In April this year an urgent application was made on behalf of two individuals for an injunction to prohibit publication by the defendant, the publisher of the Daily Mail, of what they claimed to be private and confidential information about them.

This case concerned a two-year personal relationship between the claimants, which they had kept secret. The first claimant was married, though the couple were separated. The first claimant held a senior position in an educational institution. The second claimant was an adult who was associated with the institution. The relationship was known to a small group of people and was not in the public domain, but an anonymous letter had been circulated to certain media organisations giving some information about the relationship and pictures of the claimants together.

The defendant newspaper subsequently became aware of the nature of the relationship between the two claimants and informed the claimants of their intention to publish that information. The claimants issued an urgent application for a temporary injunction preventing the defendant from publishing the information, which they argued was confidential and private.

The claimants’ case was that there is no lawful basis for the disclosure of this information by the defendants to the public at large via the pages of the newspaper. The defendant’s case was that if there is any privacy and confidentiality attaching to the information it wishes to publish then it is of a low level, and that in any event there is a legitimate public interest in its disclosure which is such as to outweigh the rights of the claimants.

The principles to be applied on an application of this kind are well established:

  • Section 12(3) of the Human Rights Act 1998 provides that an applicant for an injunction of this kind must satisfy the court that they are likely to succeed at trial in establishing that publication should not be allowed. In this context “likely” means more likely than not.
  • In order to succeed in a claim for breach of confidence it must be shown that the information in question is confidential in character, that the defendant owes the claimants a duty of confidence in respect of it, and that the use or disclosure that is threatened would represent a breach of that duty.
  • To make out a claim in misuse of private information a claimant must show that they enjoy a reasonable expectation of privacy in respect of the information in question; if that is established the court must engage in close scrutiny of the specific rights in play before it and determine whether, on the one hand, the privacy rights of the claimants should yield to the rights of the defendant and others to the free flow of information or, on the other hand, the claimants’ rights should prevail over those of others. The competing rights are of inherently equal value. The answer is determined by the yardsticks of necessity and proportionality.
  • The question at this stage is therefore whether, on the evidence now before the court, the claimants have shown that it is more likely than not that the court will at trial reach the conclusions necessary for the establishment of these claims.

In this case there was evidence that the fact of the relationship was also known to some in the media, not limited to the defendant. That knowledge appeared to have come about because an anonymous letter had been circulated amongst certain media organisations giving some information about the relationship, although it did not name the second claimant. However, the court found no evidence that the relationship was in the public domain.

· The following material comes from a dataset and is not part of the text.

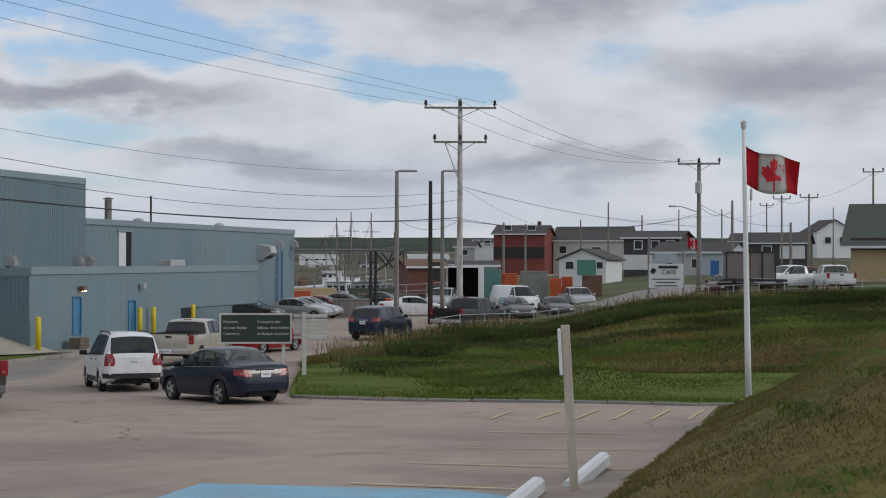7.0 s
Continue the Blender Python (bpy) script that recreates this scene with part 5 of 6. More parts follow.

Mr Justice Warby adjudged that whether the fact of a relationship is private or confidential information will depend on the circumstances of each case. Very often it will not be confidential or private. The relationship between married people is a public fact and in no way confidential, for example. Other relationships involving less formal, public, or enduring commitments can also be public information and not private or confidential. In this case, Mr Justice Warby accepted the claimants’ submission that the fact of their relationship was at that time an item of information that was both confidential and private and the extent to which it is was known appeared to be very limited. Mr Justice Warby considered that it was likely that at trial the court would conclude that the defendant was under a duty of confidence in respect of the information.

In his judgement, Mr Justice Warby accepted that there is a genuine public interest in debating the ethics of personal relationships within an educational context, and how these should be approached and dealt with. However, whilst it was accepted that there is a legitimate interest in such a debate being informed by concrete examples or illustrations rather than merely theoretically, in this case it was not considered likely that at a trial the court would conclude that the facts of and surrounding the relationship between these two claimants are such that it is in the public interest to make those facts known for those purposes.

It is important to emphasise that the decision on an application such as this has to be made on the basis of the evidence before the court on the application. That evidence is often incomplete, and can leave some uncertainties about relevant facts. The court must do its best, without engaging in speculation, to arrive at an assessment of the most likely outcome if all the evidence was before it at a trial.